We would like to see our Warning List actively
used, not only by consumers, but also by authorised firms seeking to
ensure any transactions or transfers of funds by or to such firms are
properly scrutinised and, where applicable, the subject of suspicious
activity reports or other reports to the NCA and the FCA.
The second area of risk relates to cryptocurrency firms. As from 10
January 2021, the FCA is the AML supervisor of cryptocurrency
firms. While we do not regulate or supervise the cryptocurrency
business, these firms are required to be registered with the FCA and
they are required to comply with the Money Laundering Regulations.
We have now developed a version of the Warning List, called the
Unregistered Cryptocurrency Businesses List, to help consumers and FCA
authorised firms identify cryptocurrency firms that appear to be
carrying on business in the UK but are not registered with the FCA or
sought such registration.
We placed the first names on the Unregistered Cryptocurrency
Businesses List earlier this month, all crypto ATM firms, and we have
just added 29 crypto custodian wallet providers to the list.

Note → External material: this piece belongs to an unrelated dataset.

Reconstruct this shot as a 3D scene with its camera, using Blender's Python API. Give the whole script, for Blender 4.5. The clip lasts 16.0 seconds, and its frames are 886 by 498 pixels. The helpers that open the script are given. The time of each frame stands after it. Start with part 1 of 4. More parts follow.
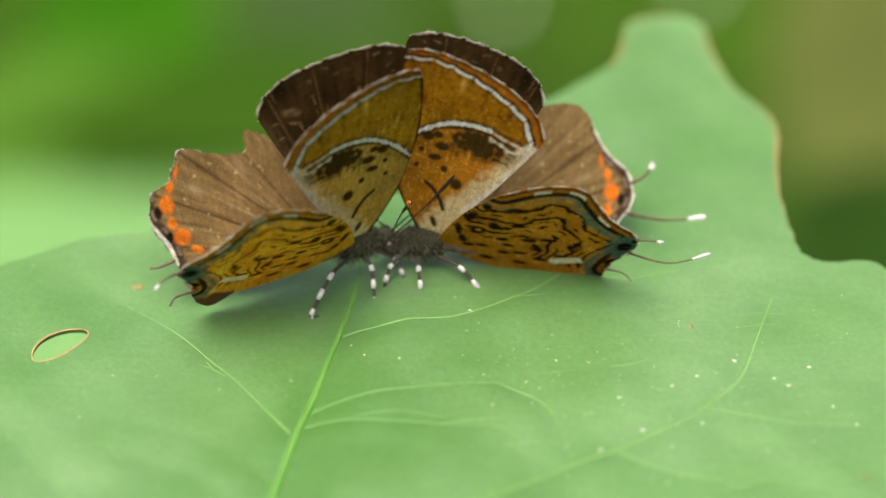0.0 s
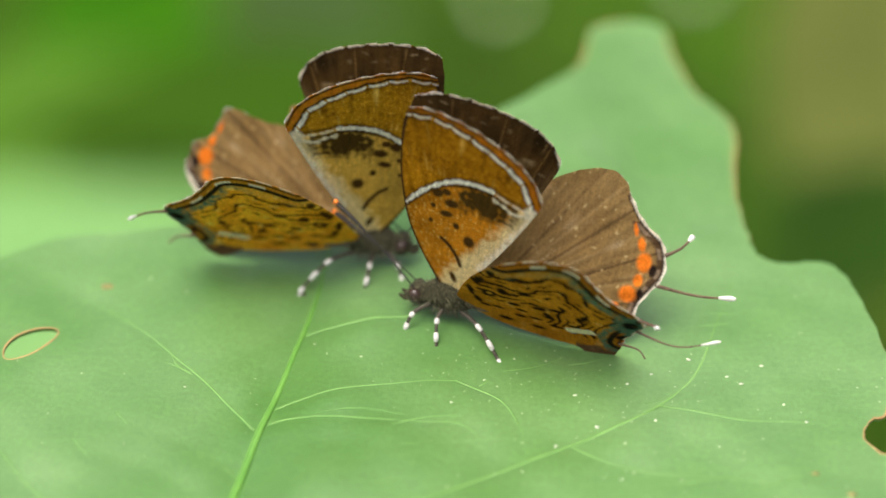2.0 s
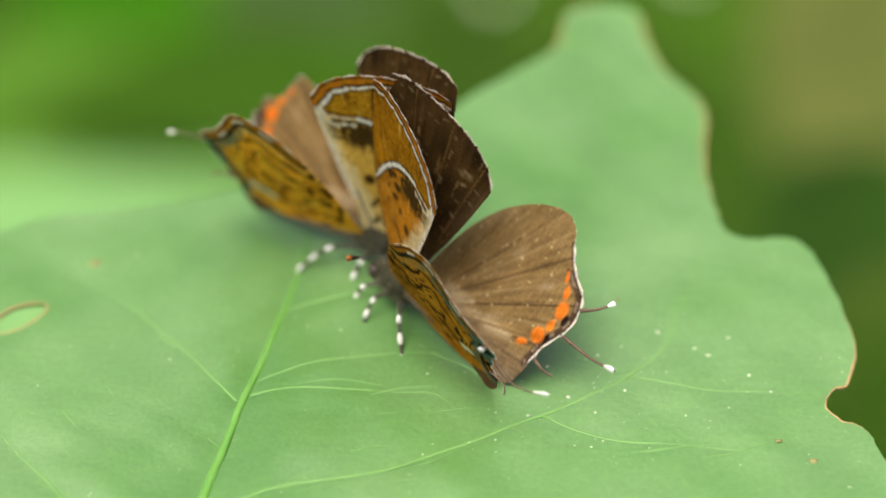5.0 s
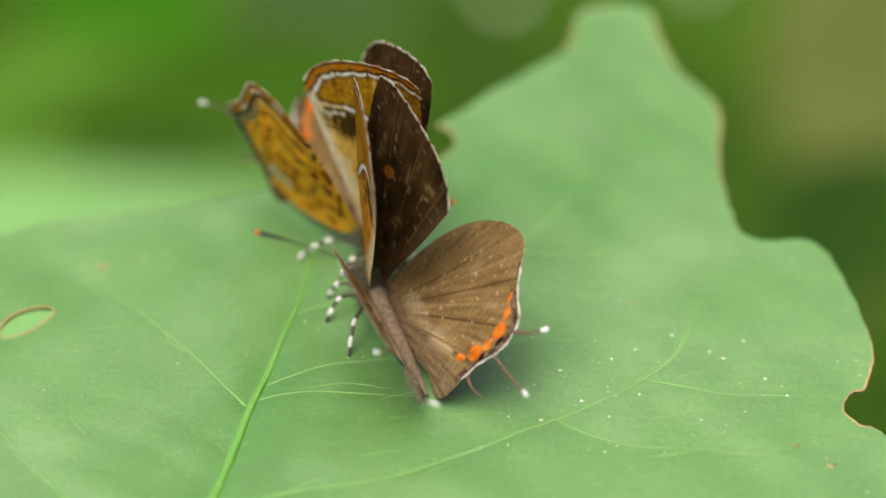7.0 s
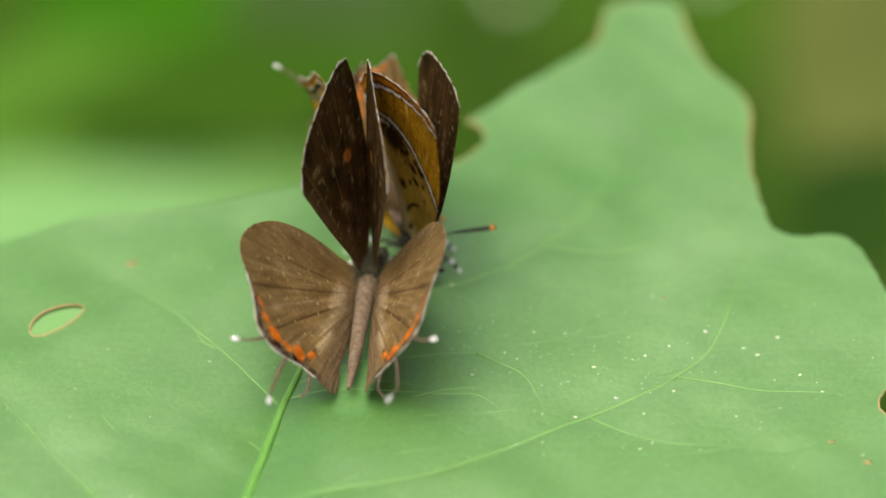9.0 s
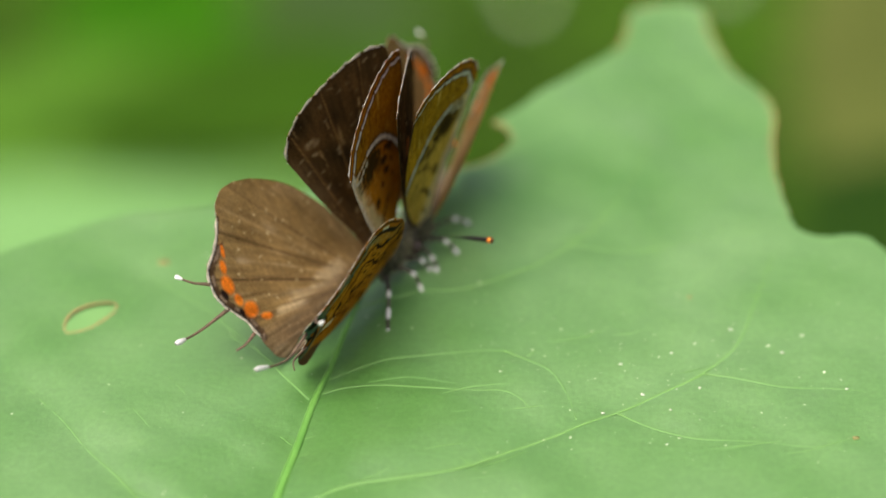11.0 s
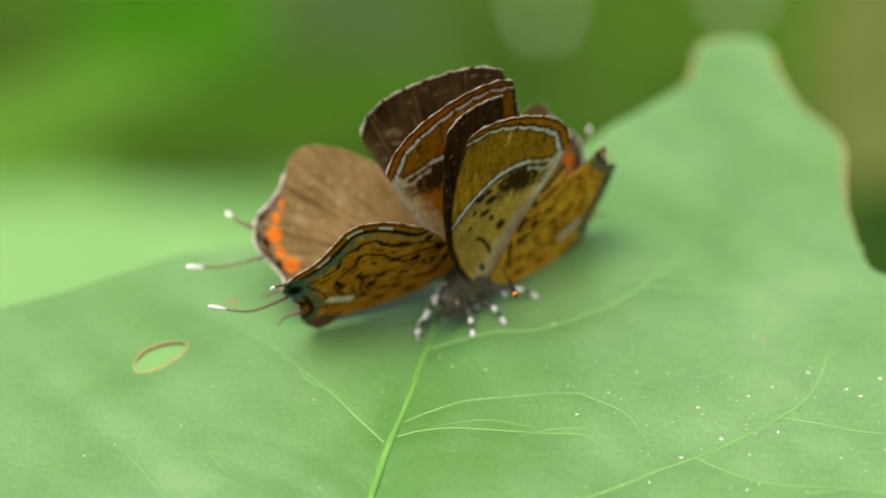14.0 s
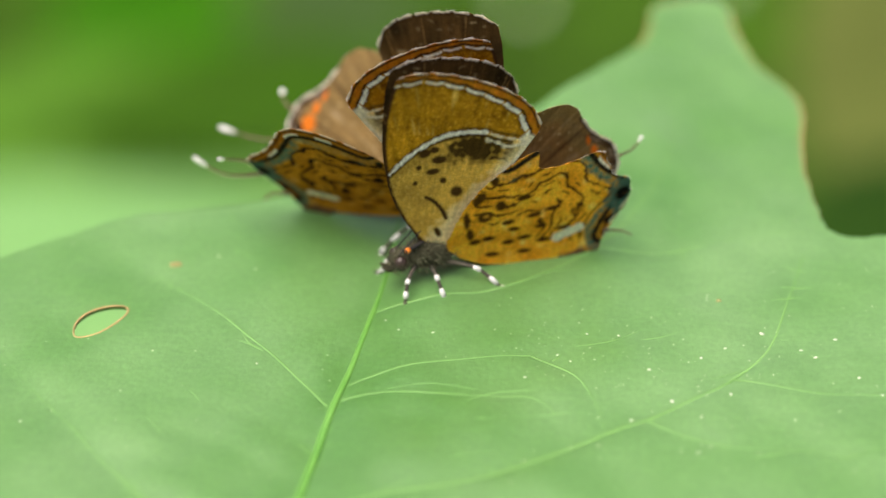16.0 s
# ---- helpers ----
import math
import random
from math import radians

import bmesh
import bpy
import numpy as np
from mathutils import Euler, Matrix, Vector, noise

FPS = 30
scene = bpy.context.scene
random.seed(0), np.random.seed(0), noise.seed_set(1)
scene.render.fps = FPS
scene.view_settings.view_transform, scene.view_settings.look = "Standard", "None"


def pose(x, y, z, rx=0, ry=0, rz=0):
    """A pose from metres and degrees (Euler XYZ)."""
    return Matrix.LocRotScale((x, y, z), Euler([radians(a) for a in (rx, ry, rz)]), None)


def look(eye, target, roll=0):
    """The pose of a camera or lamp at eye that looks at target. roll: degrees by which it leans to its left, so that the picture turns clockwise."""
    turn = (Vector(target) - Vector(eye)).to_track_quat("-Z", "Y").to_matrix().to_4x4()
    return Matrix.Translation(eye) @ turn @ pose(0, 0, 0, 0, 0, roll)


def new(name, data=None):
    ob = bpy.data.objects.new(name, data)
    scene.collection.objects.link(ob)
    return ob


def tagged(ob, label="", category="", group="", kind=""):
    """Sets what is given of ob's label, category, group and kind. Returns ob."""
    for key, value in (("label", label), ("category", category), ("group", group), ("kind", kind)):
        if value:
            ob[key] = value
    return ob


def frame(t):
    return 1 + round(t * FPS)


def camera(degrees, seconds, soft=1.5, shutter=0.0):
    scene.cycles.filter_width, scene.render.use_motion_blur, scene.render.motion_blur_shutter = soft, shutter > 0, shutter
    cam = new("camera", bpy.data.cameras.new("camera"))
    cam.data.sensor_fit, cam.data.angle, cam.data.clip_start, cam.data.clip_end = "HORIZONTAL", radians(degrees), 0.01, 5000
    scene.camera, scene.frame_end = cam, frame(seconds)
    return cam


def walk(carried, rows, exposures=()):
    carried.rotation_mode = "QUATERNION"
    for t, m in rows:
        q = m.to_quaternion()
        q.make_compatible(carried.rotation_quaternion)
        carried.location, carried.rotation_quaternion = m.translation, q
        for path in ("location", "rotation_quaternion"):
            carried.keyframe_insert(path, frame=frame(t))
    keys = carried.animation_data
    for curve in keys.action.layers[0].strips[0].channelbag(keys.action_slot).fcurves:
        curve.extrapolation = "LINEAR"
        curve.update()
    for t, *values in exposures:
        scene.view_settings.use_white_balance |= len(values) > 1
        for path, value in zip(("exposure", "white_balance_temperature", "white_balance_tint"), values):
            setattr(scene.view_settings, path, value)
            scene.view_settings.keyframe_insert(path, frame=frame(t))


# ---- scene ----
from mathutils.geometry import delaunay_2d_cdt

SKY, SUN, EXPOSURE = 0.115, 1.55, 0.95

cam = camera(18, 16.0, soft=1.7)
cam.data.dof.use_dof = True
cam.data.dof.focus_distance, cam.data.dof.aperture_fstop = 0.169, 16.0
PATH = [
    (0, pose(0.00360, -0.14470, 0.10140, 54.979, 0.000, 0.000)),
    (0.5, pose(0.00278, -0.14418, 0.10291, 54.805, 0.035, 0.100)),
    (1, pose(0.00239, -0.14594, 0.10370, 55.022, -0.337, 0.192)),
    (1.5, pose(0.00360, -0.14732, 0.10411, 54.919, -0.269, 0.180)),
    (2, pose(0.00611, -0.14776, 0.10406, 54.862, -0.042, 0.083)),
    (2.5, pose(0.00573, -0.14827, 0.10386, 55.070, -0.330, 0.171)),
    (3, pose(0.00671, -0.14881, 0.10503, 54.602, -0.019, 0.040)),
    (3.5, pose(0.00666, -0.15155, 0.10512, 54.652, -0.012, 0.165)),
    (4, pose(0.00426, -0.15151, 0.10453, 54.572, -0.141, -0.011)),
    (4.5, pose(0.00458, -0.15184, 0.10793, 54.489, -0.030, -0.014)),
    (5, pose(0.00760, -0.15273, 0.10683, 54.575, 0.084, -0.001)),
    (5.2, pose(0.00823, -0.15203, 0.10374, 54.662, 0.266, -0.043)),
    (7.3, pose(0.00710, -0.15096, 0.10531, 54.741, 0.284, 0.117)),
    (7.5, pose(0.00654, -0.15140, 0.10528, 54.803, 0.232, -0.133)),
    (8, pose(0.00606, -0.15057, 0.10385, 54.762, 0.314, -0.104)),
    (8.5, pose(0.00398, -0.15067, 0.10652, 54.689, 0.121, -0.123)),
    (9, pose(0.00573, -0.15023, 0.10479, 54.625, 0.451, 0.078)),
    (9.2, pose(0.00550, -0.15148, 0.10553, 54.854, 0.349, 0.218)),
    (11.3, pose(0.00433, -0.15260, 0.10542, 54.879, 0.535, 0.338)),
    (11.5, pose(0.00263, -0.15159, 0.10592, 54.863, 0.394, 0.427)),
    (12, pose(0.00271, -0.15226, 0.10717, 54.789, 0.574, 0.473)),
    (12.5, pose(0.00246, -0.15300, 0.10883, 54.857, 0.659, 0.381)),
    (13, pose(0.00277, -0.15289, 0.10802, 54.991, 0.569, 0.421)),
    (13.5, pose(0.00180, -0.15063, 0.10500, 55.117, 0.395, 0.413)),
    (14, pose(0.00026, -0.15014, 0.10610, 55.070, 0.373, 0.522)),
    (14.5, pose(0.00271, -0.14926, 0.10667, 54.734, 0.680, 0.375)),
    (15, pose(0.00232, -0.14952, 0.10703, 54.882, 0.368, 0.395)),
    (15.5, pose(0.00356, -0.14922, 0.10265, 55.046, 0.483, 0.231)),
    (16, pose(0.00279, -0.14811, 0.10226, 54.918, 0.427, 0.180)),
]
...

Without commenting on what other steps may be taken to enforce the
new obligations, appearing on the list should be a warning for FCA
authorised firms, including any banks who may be providing banking
services to these firms, as well as consumers.
We would like to see the Unregistered Cryptocurrency Businesses List
used in the same way as the Warning List, to safeguard consumers, as
well as to ensure any transactions or transfers of funds by or to such
firms are properly scrutinised and, where applicable, the subject of
suspicious activity reports or other reports to the NCA and the FCA.
We know much of the industry is devoted to strong systems and
controls in relation to AML. Indeed, the aim of AML regulation is not to
catch anyone out but to set high standards of probity and scrutiny to
inhibit illicit money flows in the financial system and to encourage
participants in the system to behave as custodians and guardians of the
public interest in preventing money laundering.